The author begins by reviewing the basic tools of Bayesian inference: Bayes’ theorem, the law of total probability, and the concept of marginalisation. He stresses that all probabilities are conditional on background information I, which must be made explicit to avoid hidden assumptions.
AO (Assume the Observation)
AO treats the fact that we observe a universe capable of supporting observers as background information, effectively conditioning on O (observability) in the same way as on I. This leads to the expression p(H|D,O) ∝ p(D|H,O) p(H). The author shows that this step is only justified when O is independent of the hypothesis H, i.e., p(O|H) = p(O). In the case of cosmic fine‑tuning, however, the probability of observing a life‑permitting universe is a direct product of the hypothesis (e.g., a multiverse that generates many universes with varying constants).
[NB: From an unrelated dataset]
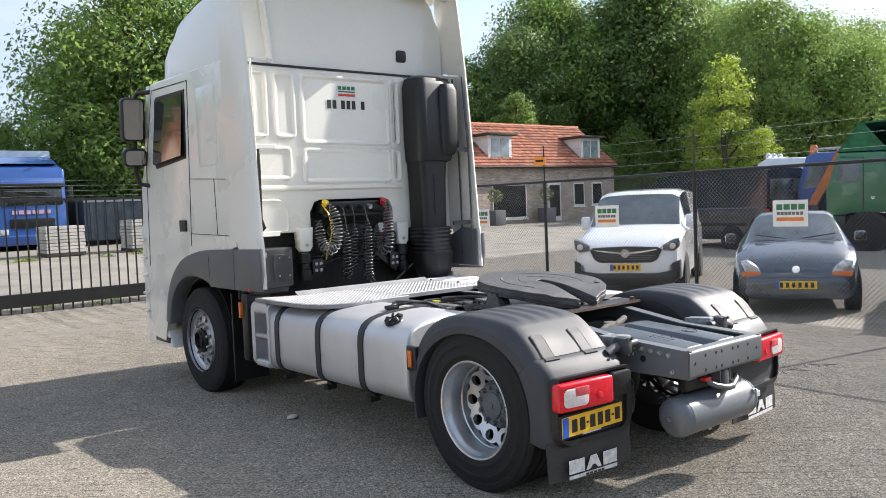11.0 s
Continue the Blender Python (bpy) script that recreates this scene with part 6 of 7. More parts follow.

Consequently, O is not independent, and the AO simplification discards the crucial factor p(O|H). By ignoring this factor, AO artificially inflates the likelihood of hypotheses that make very broad predictions, because the non‑observable part of the prediction is filtered out. The paper demonstrates, using Bayesian belief‑network diagrams (Fig. 1a vs. 1b), that the correct joint probability must be p(D,O|H) = p(D|H,O) p(O|H).
SSA (Self‑Sampling Assumption)
SSA, introduced by Bostrom, posits that an observer should reason as if they are a random sample from the set of all observers in their reference class. The author critiques SSA on two grounds. First, SSA is ad‑hoc: the definition of the reference class remains vague, and the method is derived from intuitive thought experiments rather than formal probability theory. Second, SSA can yield probabilities greater than one. By constructing a scenario where two observers exchange information about their identities, the paper shows that SSA leads to inconsistent posterior odds for the same underlying world model, violating the axioms of probability. This inconsistency is especially problematic when the number of observers varies dramatically across hypotheses (as in many‑worlds or multiverse models).
SU (Some‑Universe) vs. TU (This‑Universe)
The SU approach treats the statement “some universe is fine‑tuned” as the data to be explained. This formulation ignores the fact that we have observed our universe to be fine‑tuned; it treats the observation as a generic existential claim rather than a specific datum. Consequently, SU fails to incorporate the selection effect correctly and tends to over‑estimate the explanatory power of multiverse models.
In contrast, the TU approach uses the proposition “this universe is fine‑tuned” (or more formally, D ∧ O for our particular universe) as the data. The paper formalises White’s “converse selection effect” and shows that when the converse condition (that every fine‑tuned universe would be observed) is absent, the correct Bayesian network reduces to the TU case. TU properly includes the factor p(O|H) and therefore penalises hypotheses that assign low probability to the existence of an observable, life‑permitting universe.
Empirical Comparison of Multiverse vs. Single‑Universe Hypotheses
Using uniform priors for the distribution of physical constants under both a multiverse hypothesis (M) and a single‑universe hypothesis (S), the author computes the joint likelihoods p(D,O|M) and p(D,O|S). Because the observation of a fine‑tuned universe is equally unlikely under both hypotheses (the multiverse does not increase the probability of our universe being fine‑tuned beyond the single‑universe baseline), the posterior odds are essentially determined by the priors, which are taken to be equal. Hence, the multiverse hypothesis does not gain any Bayesian advantage from the fine‑tuning data.
Conclusions
- In the presence of observer‑selection effects, the observation should be treated as data, not as background information; AO is therefore invalid for cosmic fine‑tuning.
- SSA is mathematically inconsistent in certain cases and can produce probabilities > 1, rendering it unsuitable as a general theory of selection effects.
- The SU approach is inadequate because it fails to condition on the specific observed universe.
- The TU approach is the only method that respects the conditional dependencies and yields coherent posterior probabilities.
- Since the multiverse hypothesis does not predict the fine‑tuning of this universe any better than a single‑universe hypothesis, it fails as an explanatory model for cosmic fine‑tuning.
Overall, the paper provides a clear, formal Bayesian framework for evaluating cosmological theories with selection effects and demonstrates that, when applied correctly, the fine‑tuning argument does not support multiverse explanations.